ABSTRACT

Identity is eternally unstable. Identities alternate, transcend, and (re)emerge. Occasionally, however, they fall into stasis. The tension inherent in identity then is a struggle between belonging and becoming (see Badenhorst 2015), and this struggle is perhaps best demonstrated through the organic phenomenon of migration and the manner it throws identities into question.

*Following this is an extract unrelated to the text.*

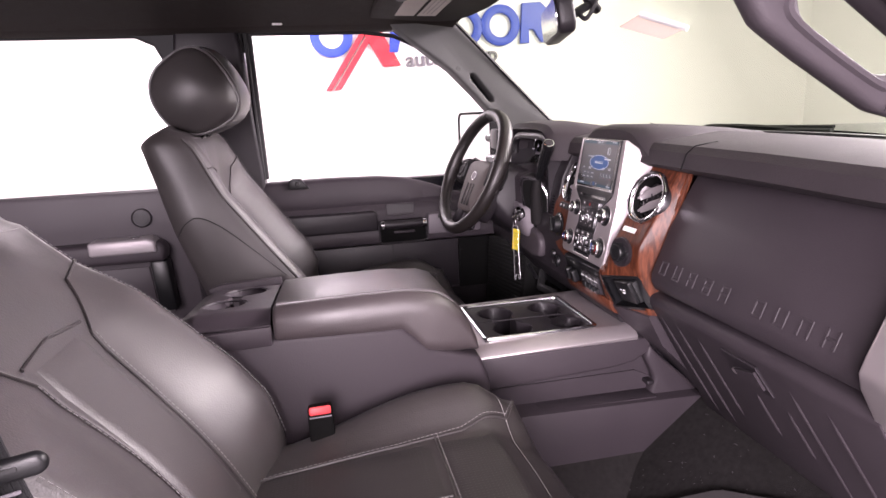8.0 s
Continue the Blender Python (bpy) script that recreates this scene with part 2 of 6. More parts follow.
def loft(rings, cap=True, loop=False, closed=True):
    """Skin through rings of equal counts; closed: each ring is a closed line; loop: the last ring meets the first."""
    bm = bmesh.new()
    rows = [[bm.verts.new(p) for p in r] for r in rings]
    n = len(rows[0])
    m = len(rows)
    for i in range(m if loop else m - 1):
        a, b = rows[i], rows[(i + 1) % m]
        for j in range(n if closed else n - 1):
            bm.faces.new((a[j], a[(j + 1) % n], b[(j + 1) % n], b[j]))
    if cap and not loop and closed:
        bm.faces.new(rows[0][::-1])
        bm.faces.new(rows[-1])
    bmesh.ops.recalc_face_normals(bm, faces=bm.faces)
    return bm


def shell(fn, nu, nv, thick):
    """A sheet of points fn(u, v), u and v from 0 to 1, given a thickness along its normals."""
    rows = [[fn(i / nu, j / nv) for j in range(nv + 1)] for i in range(nu + 1)]
    bm = loft(rows, cap=False, closed=False)
    bmesh.ops.solidify(bm, geom=bm.faces[:], thickness=thick)
    return bm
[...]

Home, the desire for rootedness and stability, or belonging, is a notion that only the uprooted can deeply comprehend, writes Wallace Stegner (1971), and so it is for good reason that contemporary discussion on the relationship between migration, language, and religion consistently focuses on this triad as resource for the sustenance of both minority migrant identity, belonging, community, and cultural values (Warner and Wittner 1998; Hagan and Ebaugh 2003; Levitt 2003; Williams 2008; Vàsquez and Knott 2014) as well as emergent, expanded forms of social becoming. In the localized safe spaces of church, mosque, and temple, new immigrants find the support of networking relationships where life skills, stories, and existential narratives of faith are exchanged at times and reinterpreted at others. Shared social practices also come to serve as a means of belonging while becoming in the liminal space occupied by the skilled migrant worker, retiree, or economic or political refugee: those generally seeking an anticipated good life out of own accord (Bakewell 2008), or – as will become apparent in the ensuing case studies – both those who migrate out of free choice with an intent to serve as well as those who have been relocated by force. Yet, can the religious beliefs and practices of migrants – ‘religions on the move’ (Adogame, Gerloff, and Hock 2008: 1) – be demonstrated to exercise larger long-term historical effects upon the socio-political landscapes of those host territories within which migrants settle and, if so, what role does language as mobile resource (Blackledge and Creese, this volume) play in this process? This chapter asserts that the religious belief of the migrant serves as a ‘host’ for the transport of embedded ideologies that have historically transformed the societies into which the migrant has settled.